Obviously sex ed for Jeremy’s classmates had come a bit too late.

Last month a friend of Jeremy, one of Hannah’s ex-boyfriends, decided to touch her inappropriately at school. She complained to one of the teachers. At first Jeremy was mad because he felt his friend hadn’t done anything and they were blaming him over nothing. Then the friend confessed. Neither teen wanted to go any further with charges so the issue was dropped. However, the school and Hannah’s parents decided it would be better if Hannah didn’t date at all anymore. Jeremy was livid.

“She wasn’t dating him and didn’t want to be touched. They’re punishing her for doing the right thing and telling someone in authority. That’s not fair.” He shook his head in disgust. “She keeps picking guys who only want her for sex and I’m not going to be like that.”

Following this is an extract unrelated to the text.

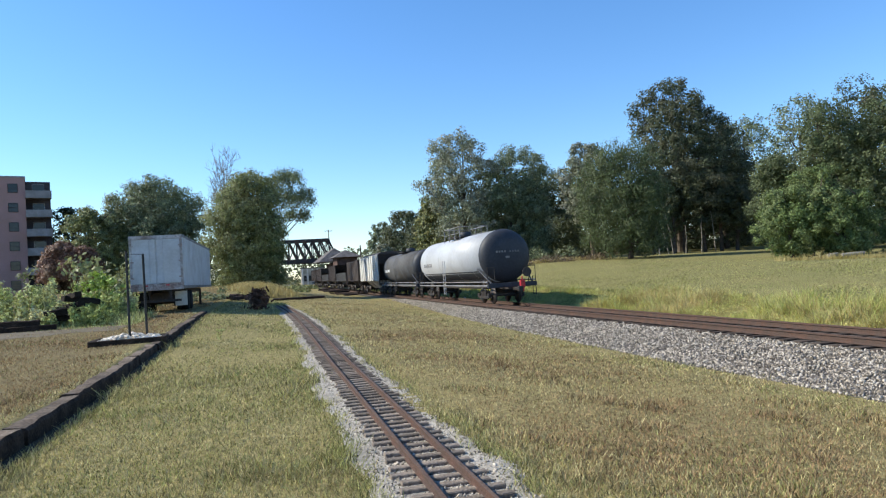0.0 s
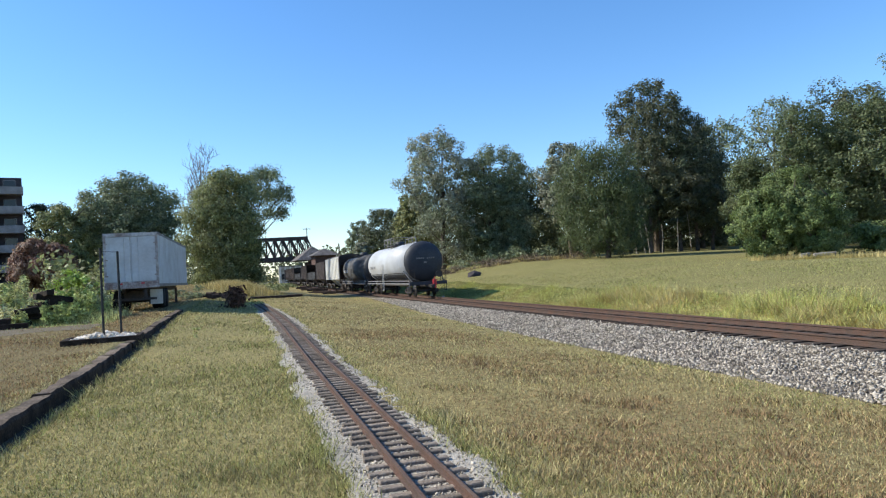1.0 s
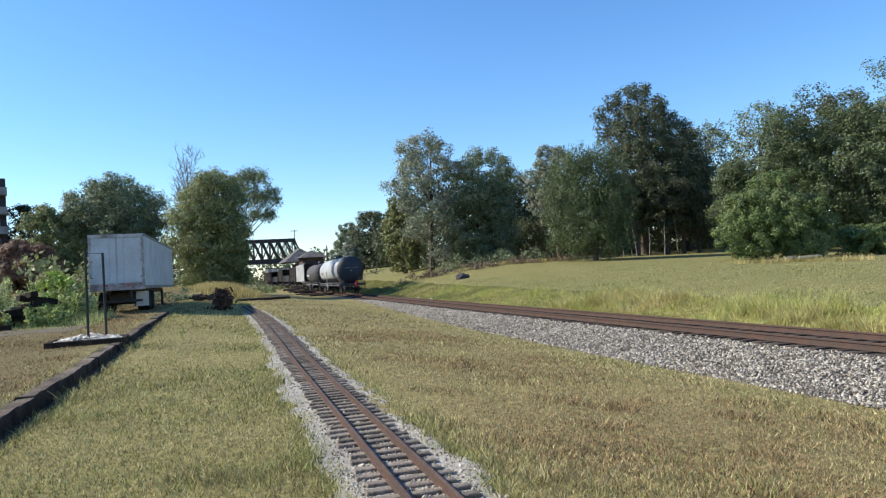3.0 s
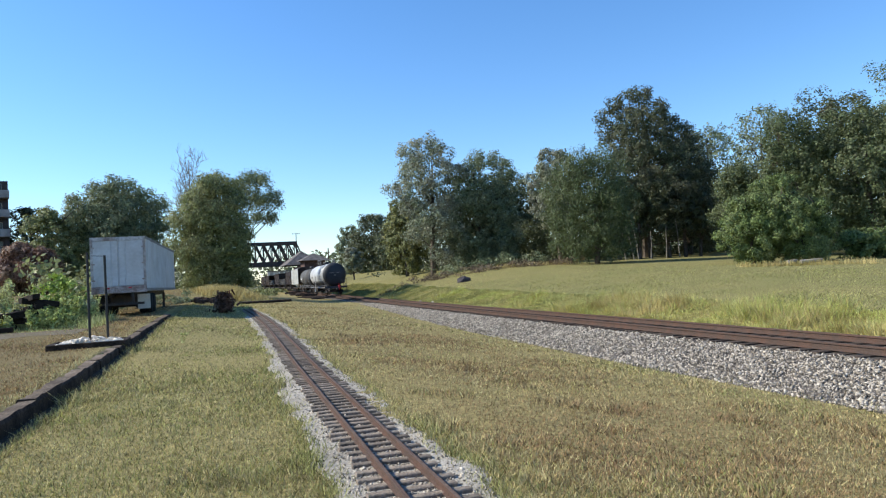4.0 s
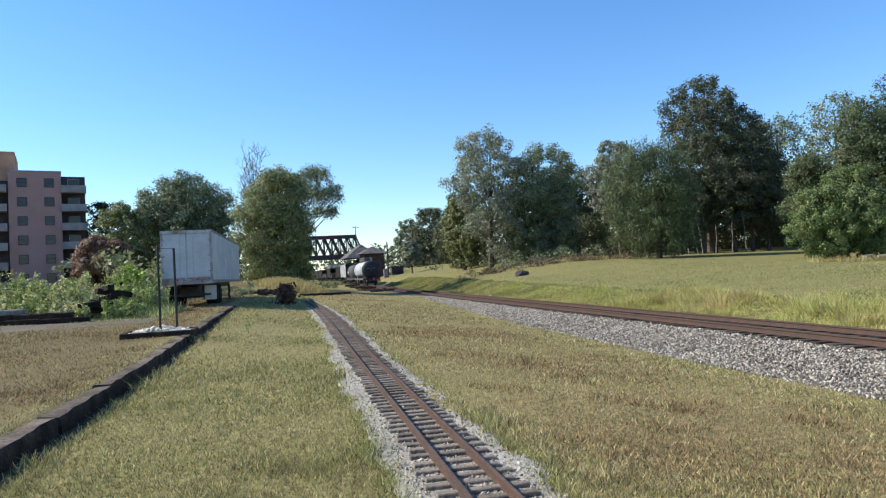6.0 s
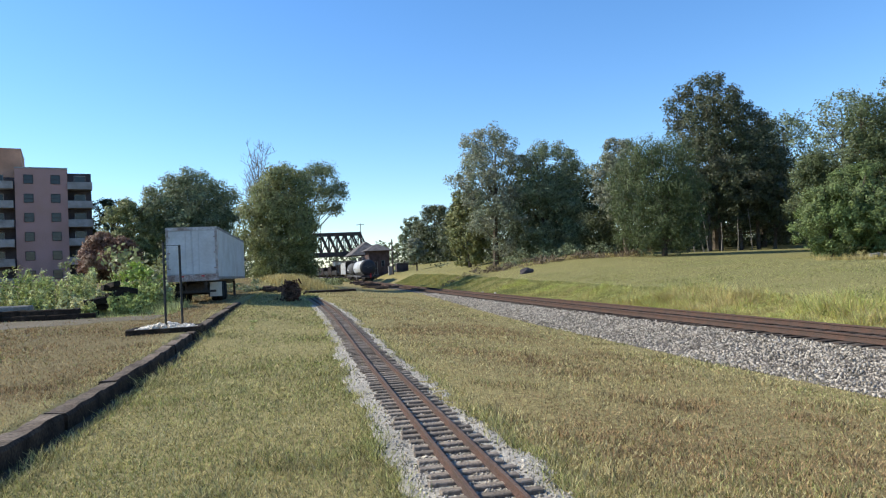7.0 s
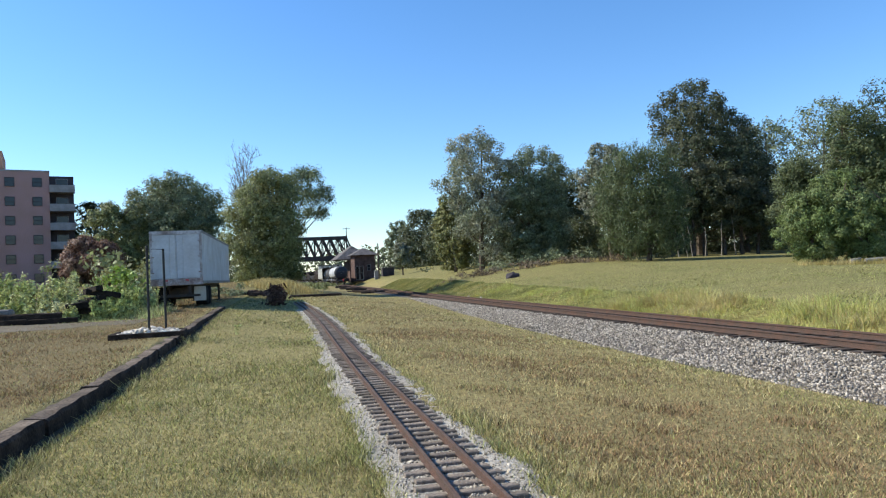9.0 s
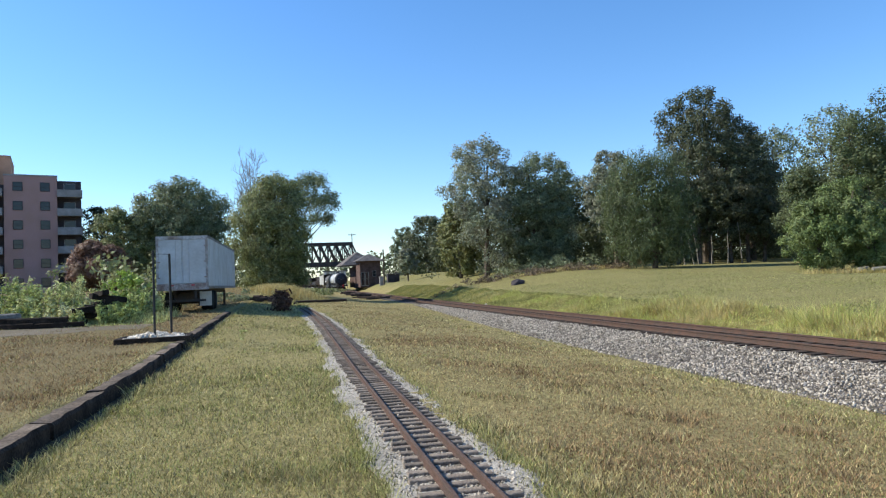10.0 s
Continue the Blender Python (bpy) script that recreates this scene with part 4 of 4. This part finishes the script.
# ---- undergrowth, grass and weeds ----
def blades(name, b, a, z, height, width, material, label, rng, lean=0.35):
    """Upright blades of grass, each a tapered triangle, in the rails' own axes."""
    n = len(b)
    t = rng.rand(n) * 6.283
    w = np.stack([np.cos(t), np.sin(t), np.zeros(n)], 1) * width[:, None]
    p = np.stack([b, a, z - 0.01], 1)
    up = np.stack([rng.normal(0, lean, n), rng.normal(0, lean, n), np.ones(n)], 1) * height[:, None]
    v = np.stack([p - w, p + w, p + up], 1).reshape(-1, 3)
    ob = part(name, raw(name, v, np.arange(n * 3).reshape(-1, 3), material), None, None, m=F)
    return tagged(ob, label, "grass", kind="stuff")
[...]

He said the last part emphatically and I believe him. That’s why he broke up with his last girlfriend. She wanted sex and he didn’t, at least not with her. And I was dancing inside because he was only 15 years old at the time. You can be sure I praised him to the sky for his decision.

Of course this is a relationship in name only. They can’t go out anywhere because she’s not allowed to date. They can’t say anything at school. I’d be surprised if they’re even able to hold hands, let alone kiss. But he can tell people outside of school that he’s dating her and I guess that’s good enough for him. As Lenny pointed out, it’s a safe relationship.

Shortly after I sat down at the computer, Jeremy appeared at my door, a huge grin on his face.

“Did you know The Doctor’s bisexual?” he asked. “There’s this guy he likes and they flirt back and forth and talk about sex. The guy can’t die either.”

“Is it Captain Jack?” I asked. I’ve only seen four episodes but Jeremy’s watched everything available on Netflix. He nodded.

“Yes, Captain Jack and the second doctor in the new seasons,” he replied.

He came back a short time later. “Mom! Mom! The Doctor went to a gay strip club,” he blurted excitedly.

One of these days I’ll have to sit down and watch the rest of the shows with him. Four episodes and some disjointed descriptions aren’t enough to know what’s going on.